Prompt >>
Every line below that mentions the word "follow" should be copied out.

Given records >>
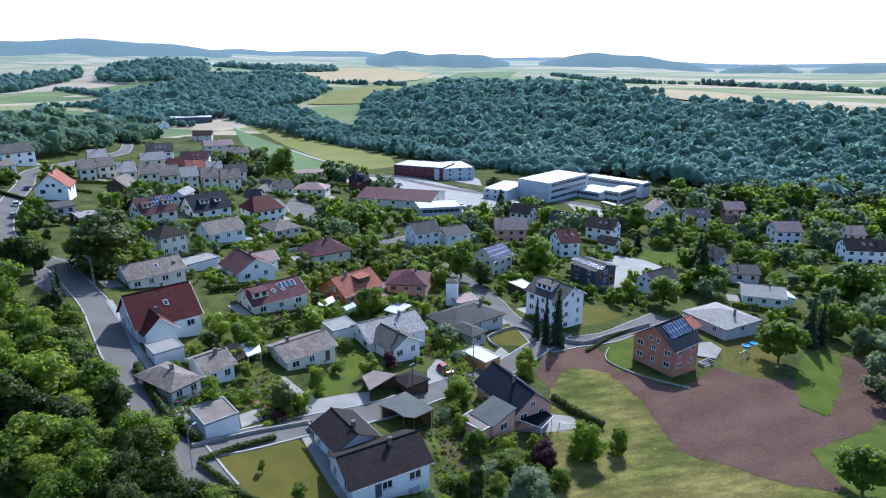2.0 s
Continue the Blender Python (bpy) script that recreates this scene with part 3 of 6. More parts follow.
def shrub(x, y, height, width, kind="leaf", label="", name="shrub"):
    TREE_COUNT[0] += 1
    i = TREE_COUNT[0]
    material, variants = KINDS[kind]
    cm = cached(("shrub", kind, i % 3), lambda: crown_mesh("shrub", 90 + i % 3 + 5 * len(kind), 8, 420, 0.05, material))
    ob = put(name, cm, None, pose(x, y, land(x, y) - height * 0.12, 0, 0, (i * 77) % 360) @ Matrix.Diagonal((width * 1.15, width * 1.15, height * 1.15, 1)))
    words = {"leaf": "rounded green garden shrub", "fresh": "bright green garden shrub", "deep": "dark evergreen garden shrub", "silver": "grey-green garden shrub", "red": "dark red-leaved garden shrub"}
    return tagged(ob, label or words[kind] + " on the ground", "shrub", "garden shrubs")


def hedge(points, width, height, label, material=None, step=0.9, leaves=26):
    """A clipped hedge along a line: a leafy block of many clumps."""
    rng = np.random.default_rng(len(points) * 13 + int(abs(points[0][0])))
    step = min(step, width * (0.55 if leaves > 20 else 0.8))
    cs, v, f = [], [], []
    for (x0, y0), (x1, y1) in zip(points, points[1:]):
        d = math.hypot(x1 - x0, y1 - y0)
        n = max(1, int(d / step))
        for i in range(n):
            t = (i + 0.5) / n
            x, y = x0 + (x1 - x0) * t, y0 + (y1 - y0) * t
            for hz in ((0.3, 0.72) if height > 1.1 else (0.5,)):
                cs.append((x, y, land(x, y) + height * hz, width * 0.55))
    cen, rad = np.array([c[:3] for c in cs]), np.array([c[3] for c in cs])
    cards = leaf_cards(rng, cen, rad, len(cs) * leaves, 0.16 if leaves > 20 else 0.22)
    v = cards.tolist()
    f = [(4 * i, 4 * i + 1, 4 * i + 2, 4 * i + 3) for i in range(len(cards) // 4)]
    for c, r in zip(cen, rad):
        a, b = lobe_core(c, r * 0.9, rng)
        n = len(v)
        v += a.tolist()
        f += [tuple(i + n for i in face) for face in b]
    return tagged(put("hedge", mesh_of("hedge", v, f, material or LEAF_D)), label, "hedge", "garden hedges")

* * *

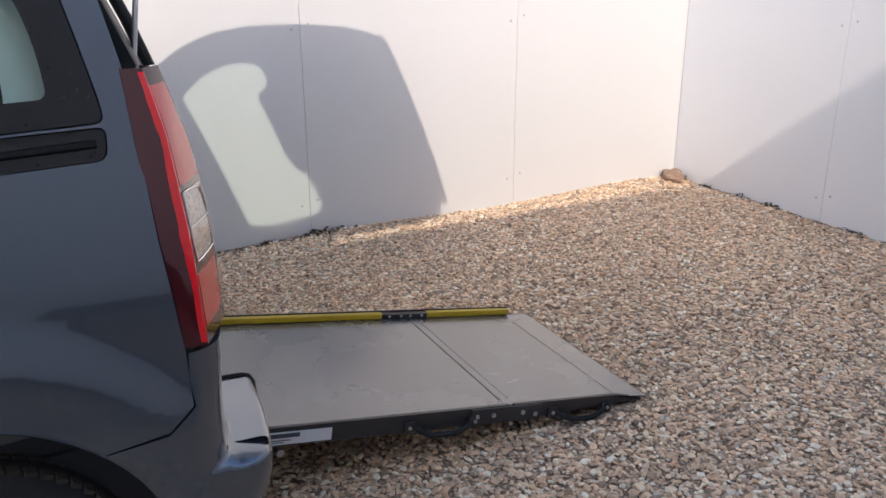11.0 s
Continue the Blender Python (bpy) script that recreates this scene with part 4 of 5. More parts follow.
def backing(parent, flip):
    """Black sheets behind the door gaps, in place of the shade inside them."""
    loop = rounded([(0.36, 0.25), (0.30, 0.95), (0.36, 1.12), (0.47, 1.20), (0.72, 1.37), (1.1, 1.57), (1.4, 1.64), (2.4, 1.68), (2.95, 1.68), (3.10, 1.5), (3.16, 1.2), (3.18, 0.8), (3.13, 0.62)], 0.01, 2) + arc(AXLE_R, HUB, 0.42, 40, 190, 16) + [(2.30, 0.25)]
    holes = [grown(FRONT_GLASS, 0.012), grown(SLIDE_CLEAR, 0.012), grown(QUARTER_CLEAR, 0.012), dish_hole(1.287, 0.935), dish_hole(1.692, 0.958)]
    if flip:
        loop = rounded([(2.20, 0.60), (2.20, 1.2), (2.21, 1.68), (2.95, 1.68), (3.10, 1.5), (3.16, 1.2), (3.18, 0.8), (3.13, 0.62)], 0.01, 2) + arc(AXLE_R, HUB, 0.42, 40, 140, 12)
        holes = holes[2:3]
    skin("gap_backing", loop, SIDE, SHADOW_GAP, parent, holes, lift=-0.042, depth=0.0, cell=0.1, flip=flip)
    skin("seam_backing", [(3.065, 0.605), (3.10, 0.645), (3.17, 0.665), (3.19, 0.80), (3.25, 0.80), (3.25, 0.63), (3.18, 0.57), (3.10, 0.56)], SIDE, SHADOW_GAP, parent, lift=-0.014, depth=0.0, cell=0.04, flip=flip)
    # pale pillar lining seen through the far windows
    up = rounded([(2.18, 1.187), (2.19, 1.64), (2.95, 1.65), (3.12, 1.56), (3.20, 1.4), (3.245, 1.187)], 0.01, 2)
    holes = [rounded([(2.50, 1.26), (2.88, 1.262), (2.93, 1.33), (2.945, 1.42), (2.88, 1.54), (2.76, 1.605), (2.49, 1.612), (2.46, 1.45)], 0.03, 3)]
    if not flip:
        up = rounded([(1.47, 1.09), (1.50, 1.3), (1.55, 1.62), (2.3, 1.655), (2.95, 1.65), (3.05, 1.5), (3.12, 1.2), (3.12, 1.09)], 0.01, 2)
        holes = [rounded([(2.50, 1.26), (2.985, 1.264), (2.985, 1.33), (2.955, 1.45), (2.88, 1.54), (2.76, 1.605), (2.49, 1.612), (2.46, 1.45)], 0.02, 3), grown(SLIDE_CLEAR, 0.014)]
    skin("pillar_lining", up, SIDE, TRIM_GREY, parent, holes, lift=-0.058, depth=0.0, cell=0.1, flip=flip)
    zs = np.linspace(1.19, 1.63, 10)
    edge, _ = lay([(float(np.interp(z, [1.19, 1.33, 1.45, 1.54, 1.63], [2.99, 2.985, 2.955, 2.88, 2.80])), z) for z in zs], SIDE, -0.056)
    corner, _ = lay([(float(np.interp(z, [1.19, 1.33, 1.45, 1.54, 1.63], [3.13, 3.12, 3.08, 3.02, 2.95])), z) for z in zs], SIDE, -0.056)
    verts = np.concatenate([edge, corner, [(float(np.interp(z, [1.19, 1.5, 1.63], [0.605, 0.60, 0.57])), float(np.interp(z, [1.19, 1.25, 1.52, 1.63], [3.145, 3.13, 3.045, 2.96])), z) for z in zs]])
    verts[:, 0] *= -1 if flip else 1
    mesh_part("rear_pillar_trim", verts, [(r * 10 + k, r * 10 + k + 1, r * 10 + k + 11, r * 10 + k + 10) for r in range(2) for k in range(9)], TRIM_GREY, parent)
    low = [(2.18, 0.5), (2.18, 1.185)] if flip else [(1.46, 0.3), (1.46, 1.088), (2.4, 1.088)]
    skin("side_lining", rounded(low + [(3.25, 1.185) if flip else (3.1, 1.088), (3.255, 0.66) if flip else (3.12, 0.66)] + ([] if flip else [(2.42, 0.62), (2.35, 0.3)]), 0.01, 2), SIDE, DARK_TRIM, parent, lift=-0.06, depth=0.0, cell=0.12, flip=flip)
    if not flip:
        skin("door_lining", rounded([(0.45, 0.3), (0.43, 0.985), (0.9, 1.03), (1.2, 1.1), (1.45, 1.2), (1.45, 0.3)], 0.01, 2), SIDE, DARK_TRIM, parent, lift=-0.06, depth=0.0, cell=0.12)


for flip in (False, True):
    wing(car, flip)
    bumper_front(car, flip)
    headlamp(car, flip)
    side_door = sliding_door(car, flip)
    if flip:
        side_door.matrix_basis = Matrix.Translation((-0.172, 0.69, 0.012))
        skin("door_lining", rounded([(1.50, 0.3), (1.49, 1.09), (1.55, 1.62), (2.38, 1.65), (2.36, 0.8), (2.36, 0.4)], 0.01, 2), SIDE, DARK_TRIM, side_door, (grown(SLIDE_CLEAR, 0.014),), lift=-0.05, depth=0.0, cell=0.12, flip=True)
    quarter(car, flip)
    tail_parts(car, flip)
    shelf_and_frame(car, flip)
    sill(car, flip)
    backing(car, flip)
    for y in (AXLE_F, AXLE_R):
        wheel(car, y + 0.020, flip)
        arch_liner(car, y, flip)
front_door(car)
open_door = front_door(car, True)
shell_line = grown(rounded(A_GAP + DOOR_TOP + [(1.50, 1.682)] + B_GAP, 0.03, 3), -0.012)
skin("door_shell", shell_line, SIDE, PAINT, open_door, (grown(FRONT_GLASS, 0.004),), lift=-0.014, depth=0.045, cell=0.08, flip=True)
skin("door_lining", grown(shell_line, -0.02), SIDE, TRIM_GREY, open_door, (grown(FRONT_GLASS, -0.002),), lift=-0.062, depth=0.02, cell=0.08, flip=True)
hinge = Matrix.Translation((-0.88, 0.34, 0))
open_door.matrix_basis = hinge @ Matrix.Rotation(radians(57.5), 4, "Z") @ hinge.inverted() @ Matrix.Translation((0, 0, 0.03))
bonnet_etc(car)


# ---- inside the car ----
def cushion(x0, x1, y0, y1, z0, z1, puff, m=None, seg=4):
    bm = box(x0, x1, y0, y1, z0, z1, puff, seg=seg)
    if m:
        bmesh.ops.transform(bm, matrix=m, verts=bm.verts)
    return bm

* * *

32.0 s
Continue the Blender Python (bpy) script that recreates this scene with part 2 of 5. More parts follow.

Output of the task >>
Continue the Blender Python (bpy) script that recreates this scene with part 3 of 6. More parts follow.
Continue the Blender Python (bpy) script that recreates this scene with part 4 of 5. More parts follow.
Continue the Blender Python (bpy) script that recreates this scene with part 2 of 5. More parts follow.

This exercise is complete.